### Information provided
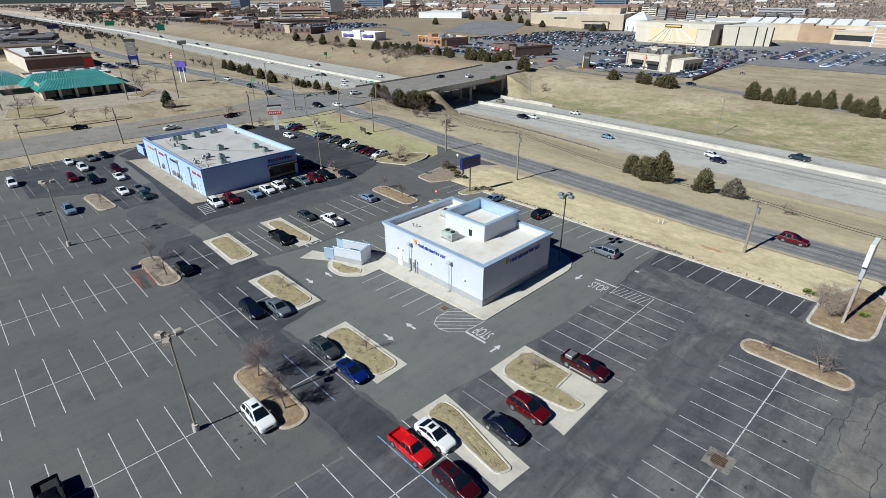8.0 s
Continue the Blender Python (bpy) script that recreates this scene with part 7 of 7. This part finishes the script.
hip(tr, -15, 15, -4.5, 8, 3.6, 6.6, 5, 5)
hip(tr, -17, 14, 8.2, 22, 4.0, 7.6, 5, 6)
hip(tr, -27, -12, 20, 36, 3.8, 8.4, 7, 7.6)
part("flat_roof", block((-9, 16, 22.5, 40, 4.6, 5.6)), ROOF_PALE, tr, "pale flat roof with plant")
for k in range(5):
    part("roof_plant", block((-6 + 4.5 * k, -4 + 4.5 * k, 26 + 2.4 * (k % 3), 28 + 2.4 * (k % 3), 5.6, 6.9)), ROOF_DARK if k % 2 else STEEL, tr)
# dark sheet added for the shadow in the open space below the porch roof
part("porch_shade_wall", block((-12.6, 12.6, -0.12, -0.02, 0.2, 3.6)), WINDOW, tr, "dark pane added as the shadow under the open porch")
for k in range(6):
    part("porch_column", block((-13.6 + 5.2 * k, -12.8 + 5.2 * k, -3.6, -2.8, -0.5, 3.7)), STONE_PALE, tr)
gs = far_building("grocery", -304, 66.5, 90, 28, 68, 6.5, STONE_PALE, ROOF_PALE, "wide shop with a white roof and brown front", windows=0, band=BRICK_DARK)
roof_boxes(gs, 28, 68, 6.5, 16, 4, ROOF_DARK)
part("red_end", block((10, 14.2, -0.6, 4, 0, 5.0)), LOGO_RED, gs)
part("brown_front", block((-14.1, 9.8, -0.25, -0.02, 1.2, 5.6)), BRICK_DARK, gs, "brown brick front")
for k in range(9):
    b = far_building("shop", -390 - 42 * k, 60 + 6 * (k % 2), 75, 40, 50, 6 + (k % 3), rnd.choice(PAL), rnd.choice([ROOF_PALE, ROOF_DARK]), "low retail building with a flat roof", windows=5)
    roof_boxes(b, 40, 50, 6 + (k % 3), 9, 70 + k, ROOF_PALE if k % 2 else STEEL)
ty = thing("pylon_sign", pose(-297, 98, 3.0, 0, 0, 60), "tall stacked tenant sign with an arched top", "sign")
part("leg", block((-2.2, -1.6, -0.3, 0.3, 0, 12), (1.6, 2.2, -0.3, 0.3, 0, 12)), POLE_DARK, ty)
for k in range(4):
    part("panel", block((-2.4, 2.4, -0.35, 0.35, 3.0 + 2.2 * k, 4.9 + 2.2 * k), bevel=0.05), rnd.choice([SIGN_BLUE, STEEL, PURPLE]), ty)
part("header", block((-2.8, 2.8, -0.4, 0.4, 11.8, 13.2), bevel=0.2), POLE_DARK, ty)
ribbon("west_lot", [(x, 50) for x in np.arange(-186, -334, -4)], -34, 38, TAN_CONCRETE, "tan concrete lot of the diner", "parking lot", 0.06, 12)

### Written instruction
Reproduce all of the material exactly, apart from the pictures.

### Written response
8.0 s
Continue the Blender Python (bpy) script that recreates this scene with part 7 of 7. This part finishes the script.
hip(tr, -15, 15, -4.5, 8, 3.6, 6.6, 5, 5)
hip(tr, -17, 14, 8.2, 22, 4.0, 7.6, 5, 6)
hip(tr, -27, -12, 20, 36, 3.8, 8.4, 7, 7.6)
part("flat_roof", block((-9, 16, 22.5, 40, 4.6, 5.6)), ROOF_PALE, tr, "pale flat roof with plant")
for k in range(5):
    part("roof_plant", block((-6 + 4.5 * k, -4 + 4.5 * k, 26 + 2.4 * (k % 3), 28 + 2.4 * (k % 3), 5.6, 6.9)), ROOF_DARK if k % 2 else STEEL, tr)
# dark sheet added for the shadow in the open space below the porch roof
part("porch_shade_wall", block((-12.6, 12.6, -0.12, -0.02, 0.2, 3.6)), WINDOW, tr, "dark pane added as the shadow under the open porch")
for k in range(6):
    part("porch_column", block((-13.6 + 5.2 * k, -12.8 + 5.2 * k, -3.6, -2.8, -0.5, 3.7)), STONE_PALE, tr)
gs = far_building("grocery", -304, 66.5, 90, 28, 68, 6.5, STONE_PALE, ROOF_PALE, "wide shop with a white roof and brown front", windows=0, band=BRICK_DARK)
roof_boxes(gs, 28, 68, 6.5, 16, 4, ROOF_DARK)
part("red_end", block((10, 14.2, -0.6, 4, 0, 5.0)), LOGO_RED, gs)
part("brown_front", block((-14.1, 9.8, -0.25, -0.02, 1.2, 5.6)), BRICK_DARK, gs, "brown brick front")
for k in range(9):
    b = far_building("shop", -390 - 42 * k, 60 + 6 * (k % 2), 75, 40, 50, 6 + (k % 3), rnd.choice(PAL), rnd.choice([ROOF_PALE, ROOF_DARK]), "low retail building with a flat roof", windows=5)
    roof_boxes(b, 40, 50, 6 + (k % 3), 9, 70 + k, ROOF_PALE if k % 2 else STEEL)
ty = thing("pylon_sign", pose(-297, 98, 3.0, 0, 0, 60), "tall stacked tenant sign with an arched top", "sign")
part("leg", block((-2.2, -1.6, -0.3, 0.3, 0, 12), (1.6, 2.2, -0.3, 0.3, 0, 12)), POLE_DARK, ty)
for k in range(4):
    part("panel", block((-2.4, 2.4, -0.35, 0.35, 3.0 + 2.2 * k, 4.9 + 2.2 * k), bevel=0.05), rnd.choice([SIGN_BLUE, STEEL, PURPLE]), ty)
part("header", block((-2.8, 2.8, -0.4, 0.4, 11.8, 13.2), bevel=0.2), POLE_DARK, ty)
ribbon("west_lot", [(x, 50) for x in np.arange(-186, -334, -4)], -34, 38, TAN_CONCRETE, "tan concrete lot of the diner", "parking lot", 0.06, 12)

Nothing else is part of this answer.